▶ **To do**
Skip the pictures. Reproduce all other material exactly.

— START —

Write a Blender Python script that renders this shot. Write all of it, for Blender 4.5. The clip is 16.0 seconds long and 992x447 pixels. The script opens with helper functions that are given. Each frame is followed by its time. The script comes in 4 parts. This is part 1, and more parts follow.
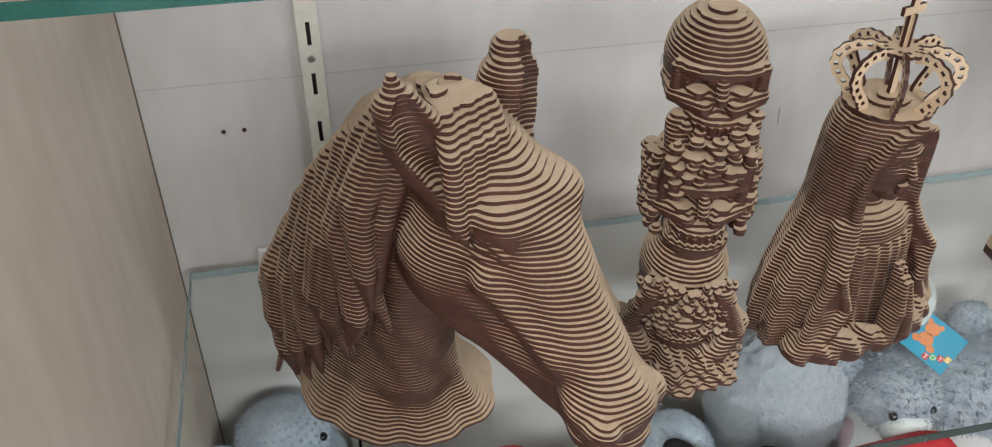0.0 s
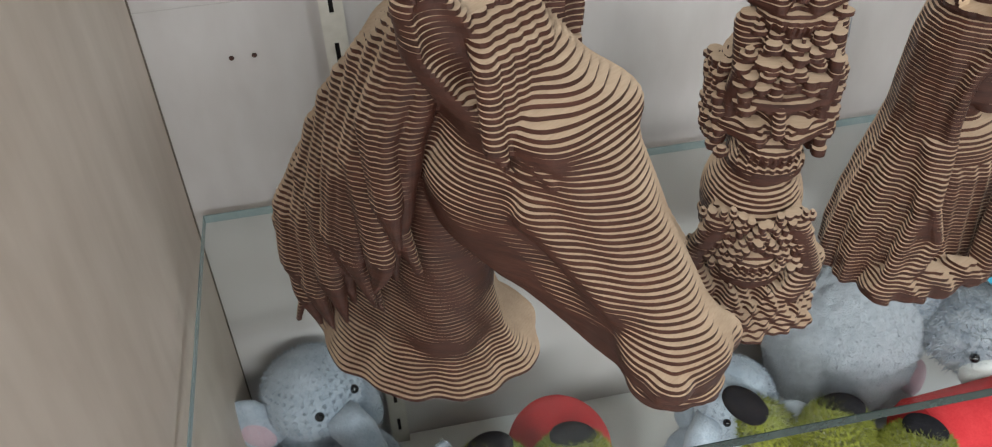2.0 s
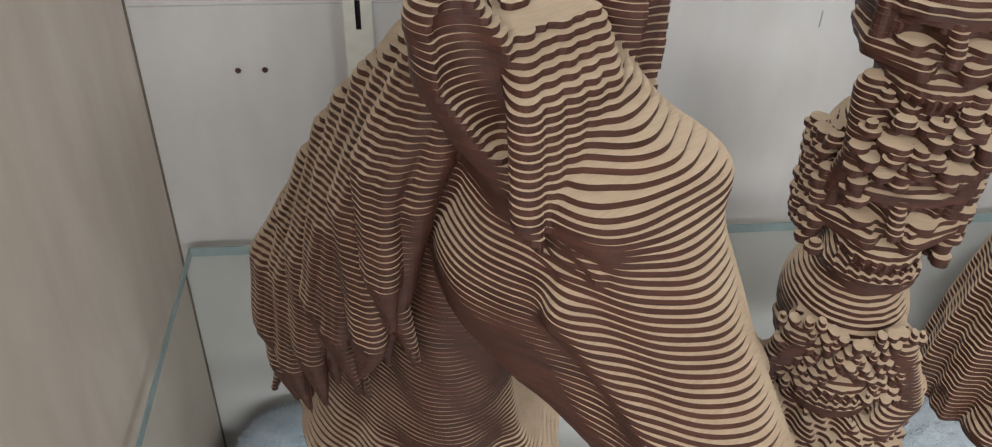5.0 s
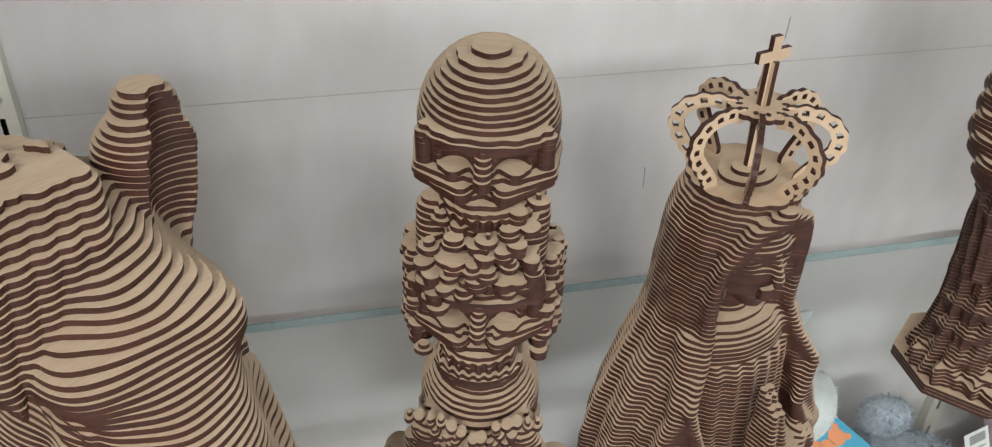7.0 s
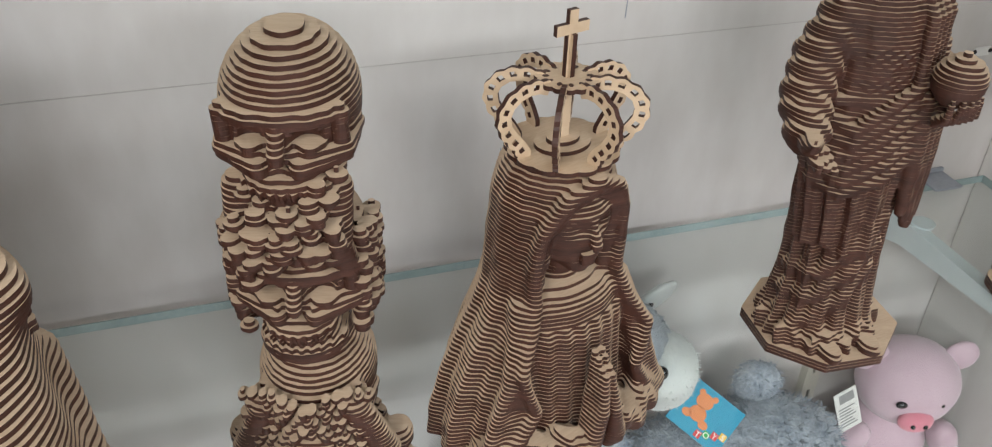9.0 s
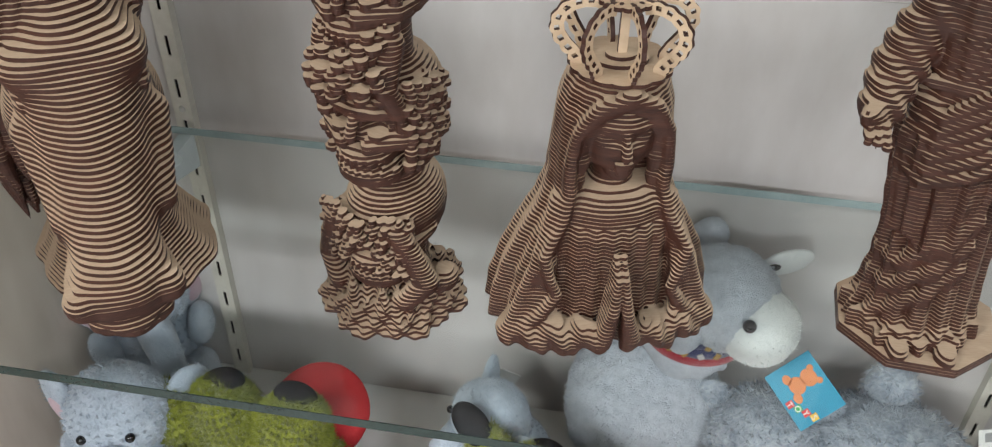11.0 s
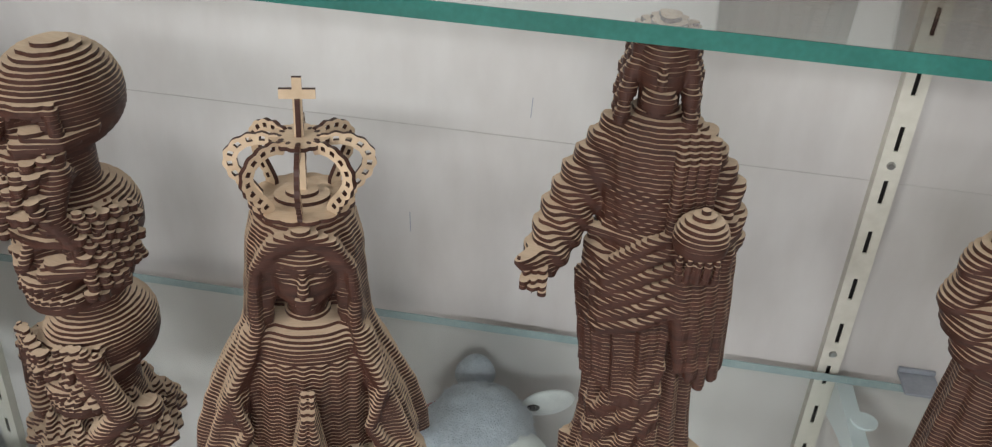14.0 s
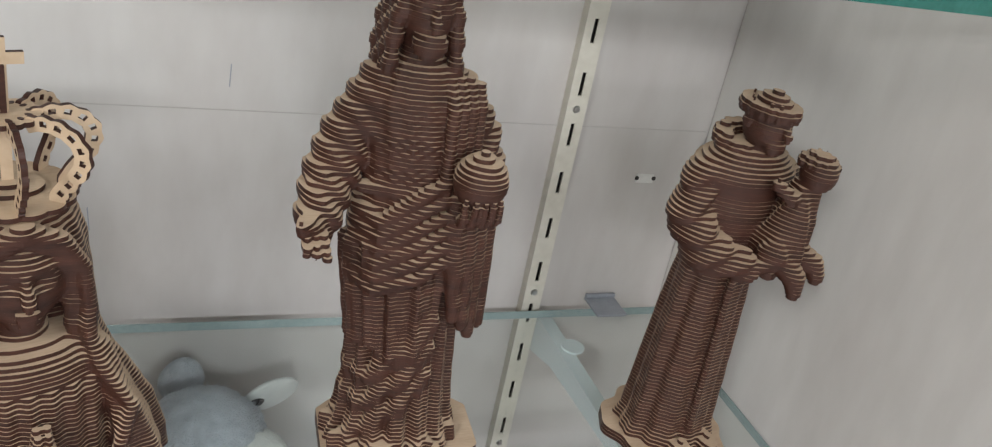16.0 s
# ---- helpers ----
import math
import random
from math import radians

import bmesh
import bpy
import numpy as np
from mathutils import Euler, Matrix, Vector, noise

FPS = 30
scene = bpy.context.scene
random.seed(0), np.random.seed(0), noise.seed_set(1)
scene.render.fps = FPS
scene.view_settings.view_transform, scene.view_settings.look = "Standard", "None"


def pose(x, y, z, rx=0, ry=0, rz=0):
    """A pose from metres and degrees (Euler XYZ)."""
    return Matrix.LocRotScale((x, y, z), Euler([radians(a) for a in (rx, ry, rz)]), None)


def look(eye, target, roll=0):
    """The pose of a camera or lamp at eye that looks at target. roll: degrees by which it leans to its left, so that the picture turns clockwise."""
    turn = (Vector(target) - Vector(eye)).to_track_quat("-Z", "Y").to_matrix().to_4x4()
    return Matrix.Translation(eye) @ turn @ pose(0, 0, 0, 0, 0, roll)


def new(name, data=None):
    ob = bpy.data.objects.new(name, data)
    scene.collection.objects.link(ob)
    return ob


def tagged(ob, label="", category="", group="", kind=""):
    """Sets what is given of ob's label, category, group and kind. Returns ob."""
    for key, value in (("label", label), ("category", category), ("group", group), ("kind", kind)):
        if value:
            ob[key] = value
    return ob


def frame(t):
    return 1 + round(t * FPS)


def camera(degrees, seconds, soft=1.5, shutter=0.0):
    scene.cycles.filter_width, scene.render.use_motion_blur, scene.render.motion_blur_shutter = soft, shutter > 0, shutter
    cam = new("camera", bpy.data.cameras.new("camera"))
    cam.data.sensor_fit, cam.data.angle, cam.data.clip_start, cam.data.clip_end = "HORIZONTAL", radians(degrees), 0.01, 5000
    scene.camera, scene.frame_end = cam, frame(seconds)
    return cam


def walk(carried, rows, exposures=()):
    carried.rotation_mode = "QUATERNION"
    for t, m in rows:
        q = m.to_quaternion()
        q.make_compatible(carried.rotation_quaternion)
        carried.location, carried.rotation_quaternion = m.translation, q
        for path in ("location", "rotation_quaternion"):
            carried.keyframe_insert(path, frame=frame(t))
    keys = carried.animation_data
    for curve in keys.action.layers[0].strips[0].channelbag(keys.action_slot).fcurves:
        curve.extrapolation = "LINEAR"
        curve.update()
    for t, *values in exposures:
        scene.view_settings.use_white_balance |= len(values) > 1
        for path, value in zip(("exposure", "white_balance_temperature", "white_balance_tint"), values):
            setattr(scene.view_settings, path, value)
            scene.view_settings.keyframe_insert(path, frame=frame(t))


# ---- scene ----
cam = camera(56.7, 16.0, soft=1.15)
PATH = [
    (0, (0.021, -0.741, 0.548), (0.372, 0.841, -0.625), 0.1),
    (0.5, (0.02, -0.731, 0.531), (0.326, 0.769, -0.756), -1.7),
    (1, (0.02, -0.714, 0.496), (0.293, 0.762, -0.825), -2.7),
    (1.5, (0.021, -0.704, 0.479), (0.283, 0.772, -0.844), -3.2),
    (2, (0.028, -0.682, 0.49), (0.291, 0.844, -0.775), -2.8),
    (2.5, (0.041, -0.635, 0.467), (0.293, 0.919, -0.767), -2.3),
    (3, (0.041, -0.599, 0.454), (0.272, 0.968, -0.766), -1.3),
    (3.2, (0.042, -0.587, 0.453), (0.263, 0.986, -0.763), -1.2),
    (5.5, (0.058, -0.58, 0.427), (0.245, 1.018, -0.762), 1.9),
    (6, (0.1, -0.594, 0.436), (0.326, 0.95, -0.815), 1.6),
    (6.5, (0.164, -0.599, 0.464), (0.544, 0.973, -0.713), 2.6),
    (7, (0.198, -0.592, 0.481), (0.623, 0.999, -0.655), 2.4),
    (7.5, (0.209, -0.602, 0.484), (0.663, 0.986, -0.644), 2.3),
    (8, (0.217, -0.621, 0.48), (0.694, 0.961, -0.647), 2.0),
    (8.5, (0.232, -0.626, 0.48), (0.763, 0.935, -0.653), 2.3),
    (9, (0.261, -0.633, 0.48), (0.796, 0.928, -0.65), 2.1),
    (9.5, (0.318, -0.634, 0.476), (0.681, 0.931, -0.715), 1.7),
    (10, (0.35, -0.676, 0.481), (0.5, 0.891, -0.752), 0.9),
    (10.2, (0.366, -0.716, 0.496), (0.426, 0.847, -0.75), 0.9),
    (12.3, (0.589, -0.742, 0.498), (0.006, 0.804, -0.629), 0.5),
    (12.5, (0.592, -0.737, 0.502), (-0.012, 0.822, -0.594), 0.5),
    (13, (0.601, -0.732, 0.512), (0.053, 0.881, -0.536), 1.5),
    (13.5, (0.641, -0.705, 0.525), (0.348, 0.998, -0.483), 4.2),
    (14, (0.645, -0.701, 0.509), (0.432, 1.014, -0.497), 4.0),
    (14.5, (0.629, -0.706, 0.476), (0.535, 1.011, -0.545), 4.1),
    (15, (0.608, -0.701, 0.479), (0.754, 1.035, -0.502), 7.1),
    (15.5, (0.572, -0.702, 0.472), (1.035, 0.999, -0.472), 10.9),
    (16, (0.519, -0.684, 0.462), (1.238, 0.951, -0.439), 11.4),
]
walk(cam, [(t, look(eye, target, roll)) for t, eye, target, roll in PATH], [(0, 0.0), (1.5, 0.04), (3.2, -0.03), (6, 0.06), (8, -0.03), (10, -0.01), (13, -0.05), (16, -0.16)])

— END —

▶ **The reply**
Write a Blender Python script that renders this shot. Write all of it, for Blender 4.5. The clip is 16.0 seconds long and 992x447 pixels. The script opens with helper functions that are given. Each frame is followed by its time. The script comes in 4 parts. This is part 1, and more parts follow.
0.0 s
2.0 s
5.0 s
7.0 s
9.0 s
11.0 s
14.0 s
16.0 s
# ---- helpers ----
import math
import random
from math import radians

import bmesh
import bpy
import numpy as np
from mathutils import Euler, Matrix, Vector, noise

FPS = 30
scene = bpy.context.scene
random.seed(0), np.random.seed(0), noise.seed_set(1)
scene.render.fps = FPS
scene.view_settings.view_transform, scene.view_settings.look = "Standard", "None"


def pose(x, y, z, rx=0, ry=0, rz=0):
    """A pose from metres and degrees (Euler XYZ)."""
    return Matrix.LocRotScale((x, y, z), Euler([radians(a) for a in (rx, ry, rz)]), None)


def look(eye, target, roll=0):
    """The pose of a camera or lamp at eye that looks at target. roll: degrees by which it leans to its left, so that the picture turns clockwise."""
    turn = (Vector(target) - Vector(eye)).to_track_quat("-Z", "Y").to_matrix().to_4x4()
    return Matrix.Translation(eye) @ turn @ pose(0, 0, 0, 0, 0, roll)


def new(name, data=None):
    ob = bpy.data.objects.new(name, data)
    scene.collection.objects.link(ob)
    return ob


def tagged(ob, label="", category="", group="", kind=""):
    """Sets what is given of ob's label, category, group and kind. Returns ob."""
    for key, value in (("label", label), ("category", category), ("group", group), ("kind", kind)):
        if value:
            ob[key] = value
    return ob


def frame(t):
    return 1 + round(t * FPS)


def camera(degrees, seconds, soft=1.5, shutter=0.0):
    scene.cycles.filter_width, scene.render.use_motion_blur, scene.render.motion_blur_shutter = soft, shutter > 0, shutter
    cam = new("camera", bpy.data.cameras.new("camera"))
    cam.data.sensor_fit, cam.data.angle, cam.data.clip_start, cam.data.clip_end = "HORIZONTAL", radians(degrees), 0.01, 5000
    scene.camera, scene.frame_end = cam, frame(seconds)
    return cam


def walk(carried, rows, exposures=()):
    carried.rotation_mode = "QUATERNION"
    for t, m in rows:
        q = m.to_quaternion()
        q.make_compatible(carried.rotation_quaternion)
        carried.location, carried.rotation_quaternion = m.translation, q
        for path in ("location", "rotation_quaternion"):
            carried.keyframe_insert(path, frame=frame(t))
    keys = carried.animation_data
    for curve in keys.action.layers[0].strips[0].channelbag(keys.action_slot).fcurves:
        curve.extrapolation = "LINEAR"
        curve.update()
    for t, *values in exposures:
        scene.view_settings.use_white_balance |= len(values) > 1
        for path, value in zip(("exposure", "white_balance_temperature", "white_balance_tint"), values):
            setattr(scene.view_settings, path, value)
            scene.view_settings.keyframe_insert(path, frame=frame(t))


# ---- scene ----
cam = camera(56.7, 16.0, soft=1.15)
PATH = [
    (0, (0.021, -0.741, 0.548), (0.372, 0.841, -0.625), 0.1),
    (0.5, (0.02, -0.731, 0.531), (0.326, 0.769, -0.756), -1.7),
    (1, (0.02, -0.714, 0.496), (0.293, 0.762, -0.825), -2.7),
    (1.5, (0.021, -0.704, 0.479), (0.283, 0.772, -0.844), -3.2),
    (2, (0.028, -0.682, 0.49), (0.291, 0.844, -0.775), -2.8),
    (2.5, (0.041, -0.635, 0.467), (0.293, 0.919, -0.767), -2.3),
    (3, (0.041, -0.599, 0.454), (0.272, 0.968, -0.766), -1.3),
    (3.2, (0.042, -0.587, 0.453), (0.263, 0.986, -0.763), -1.2),
    (5.5, (0.058, -0.58, 0.427), (0.245, 1.018, -0.762), 1.9),
    (6, (0.1, -0.594, 0.436), (0.326, 0.95, -0.815), 1.6),
    (6.5, (0.164, -0.599, 0.464), (0.544, 0.973, -0.713), 2.6),
    (7, (0.198, -0.592, 0.481), (0.623, 0.999, -0.655), 2.4),
    (7.5, (0.209, -0.602, 0.484), (0.663, 0.986, -0.644), 2.3),
    (8, (0.217, -0.621, 0.48), (0.694, 0.961, -0.647), 2.0),
    (8.5, (0.232, -0.626, 0.48), (0.763, 0.935, -0.653), 2.3),
    (9, (0.261, -0.633, 0.48), (0.796, 0.928, -0.65), 2.1),
    (9.5, (0.318, -0.634, 0.476), (0.681, 0.931, -0.715), 1.7),
    (10, (0.35, -0.676, 0.481), (0.5, 0.891, -0.752), 0.9),
    (10.2, (0.366, -0.716, 0.496), (0.426, 0.847, -0.75), 0.9),
    (12.3, (0.589, -0.742, 0.498), (0.006, 0.804, -0.629), 0.5),
    (12.5, (0.592, -0.737, 0.502), (-0.012, 0.822, -0.594), 0.5),
    (13, (0.601, -0.732, 0.512), (0.053, 0.881, -0.536), 1.5),
    (13.5, (0.641, -0.705, 0.525), (0.348, 0.998, -0.483), 4.2),
    (14, (0.645, -0.701, 0.509), (0.432, 1.014, -0.497), 4.0),
    (14.5, (0.629, -0.706, 0.476), (0.535, 1.011, -0.545), 4.1),
    (15, (0.608, -0.701, 0.479), (0.754, 1.035, -0.502), 7.1),
    (15.5, (0.572, -0.702, 0.472), (1.035, 0.999, -0.472), 10.9),
    (16, (0.519, -0.684, 0.462), (1.238, 0.951, -0.439), 11.4),
]
walk(cam, [(t, look(eye, target, roll)) for t, eye, target, roll in PATH], [(0, 0.0), (1.5, 0.04), (3.2, -0.03), (6, 0.06), (8, -0.03), (10, -0.01), (13, -0.05), (16, -0.16)])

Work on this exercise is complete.